_WORK TO BE COMPLETED_
Quote word for word the lines below, beginning with the first and ending with the one that has "return copy_thing(ob, m". Drop the pictures.
• • •
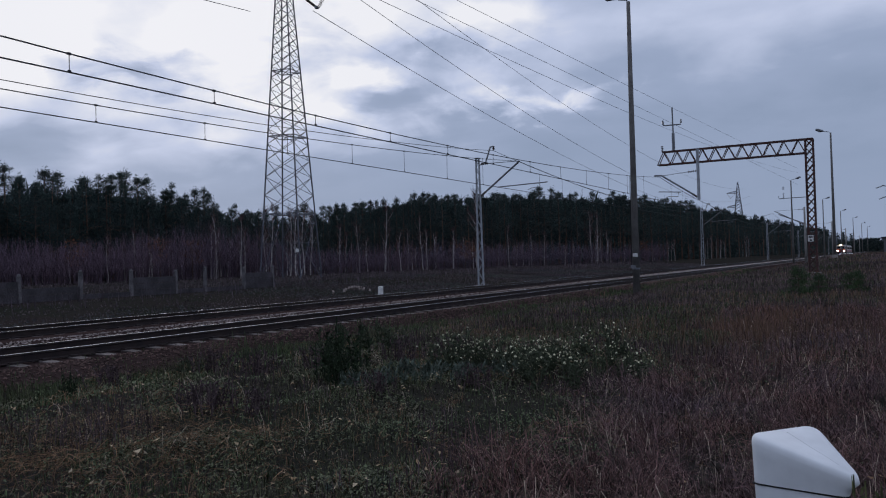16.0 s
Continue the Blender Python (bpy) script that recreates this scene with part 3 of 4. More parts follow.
def pine_trunk(h, r, limbs):
    s = Solid().tube([(0, 0, -0.3), (0.05, 0.03, h * 0.35), (-0.04, 0.05, h * 0.7), (0, 0, h * 0.98)], [r, r * 0.8, r * 0.5, 0.03], 6)
    for a, b in limbs[::2]:
        s.tube([a, b], [0.05, 0.015], 3, False)
    return s


def plant_copy(ob, m):
    """A copy of a plant at m, whatever the first one's size."""
    return copy_thing(ob, m @ Matrix.Diagonal((*[1 / v for v in ob.scale], 1)))


PINES, PINE_ARRAYS = [], []
for k, (bare, wide) in enumerate(((0.32, 3.1), (0.42, 2.6), (0.26, 2.9), (0.36, 3.3), (0.46, 2.9))):
    pts, limbs = pine_points(14.0, bare, wide, 9 + k % 3, 16, 0.35, 60 + k)
    t = thing("pine_tree", (-200 - 4 * k, 700, 0), "dark green pine tree at the edge of the wood", "tree", "pine trees at the wood's edge")
    part("trunk", pine_trunk(14.0, 0.17, limbs), PINE_BARK, t)
    cr = triangles("crown", pts, PINE_NEEDLE, "", "")
    cr.parent = t
    PINES.append(t)
    PINE_ARRAYS.append(pts.reshape(-1, 3))

# the wood's edge, and how high its tops stand by bearing
EDGE = np.array([(-112, -10), (-96, 25), (-86, 60), (-80, 95), (-70, 150), (-56, 213), (-42, 335), (-31, 520), (-24, 800)], float)
TOPS = np.array([(0.5, 0.75), (2, 1.1), (4, 1.7), (6.8, 2.4), (10, 3.3), (14.5, 4.3), (17, 4.65), (22, 4.95), (28.6, 5.05), (32, 4.8), (36, 4.4), (40, 3.95), (44, 4.55), (47, 5.4), (51, 6.15), (55, 6.55), (58, 6.3), (64, 5.9)])


def edge_x(y):
    return np.interp(y, EDGE[:, 1], EDGE[:, 0])


def edge_at(bearing, behind):
    """The place on the wood's edge at a bearing (degrees left of the track's line), some metres behind it."""
    ys = np.linspace(-9, 800, 1600)
    xs = edge_x(ys) - behind
    b = np.degrees(np.arctan2(-xs, ys))
    i = int(np.argmin(np.abs(b - bearing)))
    return float(xs[i]), float(ys[i])


def top_height(x, y):
    b = math.degrees(math.atan2(-x, y))
    return 1.6 + math.hypot(x, y) * math.tan(radians(float(np.interp(b, TOPS[:, 0], TOPS[:, 1])))) - gz(x, y)


placed = 0
for row in range(2):
    b = 62.0
    while b > 1.6:
        b -= 0.42 * RNG.uniform(0.6, 1.4) * (1.0 if b > 8 else 0.8)
        x, y = edge_at(b, 4 + 6 * row + RNG.uniform(-2.5, 2.5))
        even = b < 37
        h = top_height(x, y) * (RNG.uniform(0.80 if even else 0.66, 1.02) if row == 0 else RNG.uniform(0.86 if even else 0.70, 1.06 if even else 1.12))
        s = h / 14.0
        wide = s * RNG.uniform(0.78, 1.15)
        m = Matrix.LocRotScale((x, y, gz(x, y) - 0.1), Euler((0, 0, RNG.uniform(0, 6.28))), (wide, wide, s))
        if placed < 5:
            PINES[placed].matrix_basis = m
        else:
            plant_copy(PINES[int(RNG.integers(5))], m)
        placed += 1


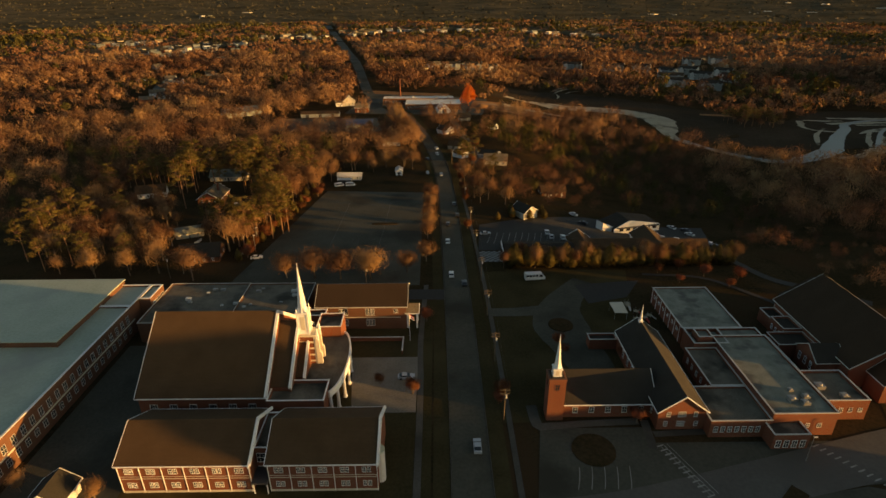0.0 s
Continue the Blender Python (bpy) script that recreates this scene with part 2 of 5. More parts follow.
def land(x, y):
    """Height of the ground: level by the road, falling to a ravine and the river, hills at the horizon, with relief
    added for shade.
    """
    z = -8.0 * smooth((x - 55) / 80) * smooth((y - 175) / 75) * (1 - smooth((math.hypot(x - 200, y - 350) - 450) / 600))
    # Low ridge added in the east to block the low sun.
    z += (8.0 + 3.0 * math.sin(y * 0.017 + 1.3 * math.sin(y * 0.006))) * math.exp(-((x - 620 - 20 * math.sin(y * 0.009)) / 130) ** 2) * (1 - smooth((y - 380) / 110)) * smooth((y + 420) / 120)
    # Hollow added to sink these trees into shade.
    z -= 8.0 * math.exp(-((x - 165) / 60) ** 2 - ((y - 315) / 60) ** 2)
    z += 5.0 * smooth((math.hypot(x - 130, y - 330) - 480) / 250) * noise.noise((x * 0.0045, y * 0.0045, 3.0))
    # Second added ridge shades the valley; its gap lets sun onto the sandbank.
    z += 19.0 * math.exp(-((x - 625 - 20 * math.sin(y * 0.011)) / 78) ** 2) * smooth((y - 40) / 120) * (1 - smooth((y - 650) / 220)) * (1 + 0.2 * math.sin(y * 0.021)) * (1 - 0.95 * math.exp(-((y - 420) / 60) ** 2))
    r = math.hypot(x, y - 100)
    if r > 2300:
        h = 74 * smooth((r - 2300) / 2500)
        a = math.atan2(x, y)
        z += h * (1 + 0.06 * math.sin(a * 9 + 1) + 0.04 * math.sin(a * 23) + 0.02 * math.sin(a * 61 + 2))
    return z


def box(bm, x0, x1, y0, y1, z0, z1):
    v = [bm.verts.new(p) for p in ((x0, y0, z0), (x1, y0, z0), (x1, y1, z0), (x0, y1, z0), (x0, y0, z1), (x1, y0, z1), (x1, y1, z1), (x0, y1, z1))]
    for f in ((3, 2, 1, 0), (4, 5, 6, 7), (0, 1, 5, 4), (1, 2, 6, 5), (2, 3, 7, 6), (3, 0, 4, 7)):
        bm.faces.new([v[i] for i in f])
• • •
_FINAL RESULT_
16.0 s
Continue the Blender Python (bpy) script that recreates this scene with part 3 of 4. More parts follow.
def pine_trunk(h, r, limbs):
    s = Solid().tube([(0, 0, -0.3), (0.05, 0.03, h * 0.35), (-0.04, 0.05, h * 0.7), (0, 0, h * 0.98)], [r, r * 0.8, r * 0.5, 0.03], 6)
    for a, b in limbs[::2]:
        s.tube([a, b], [0.05, 0.015], 3, False)
    return s


def plant_copy(ob, m):
    """A copy of a plant at m, whatever the first one's size."""
    return copy_thing(ob, m @ Matrix.Diagonal((*[1 / v for v in ob.scale], 1)))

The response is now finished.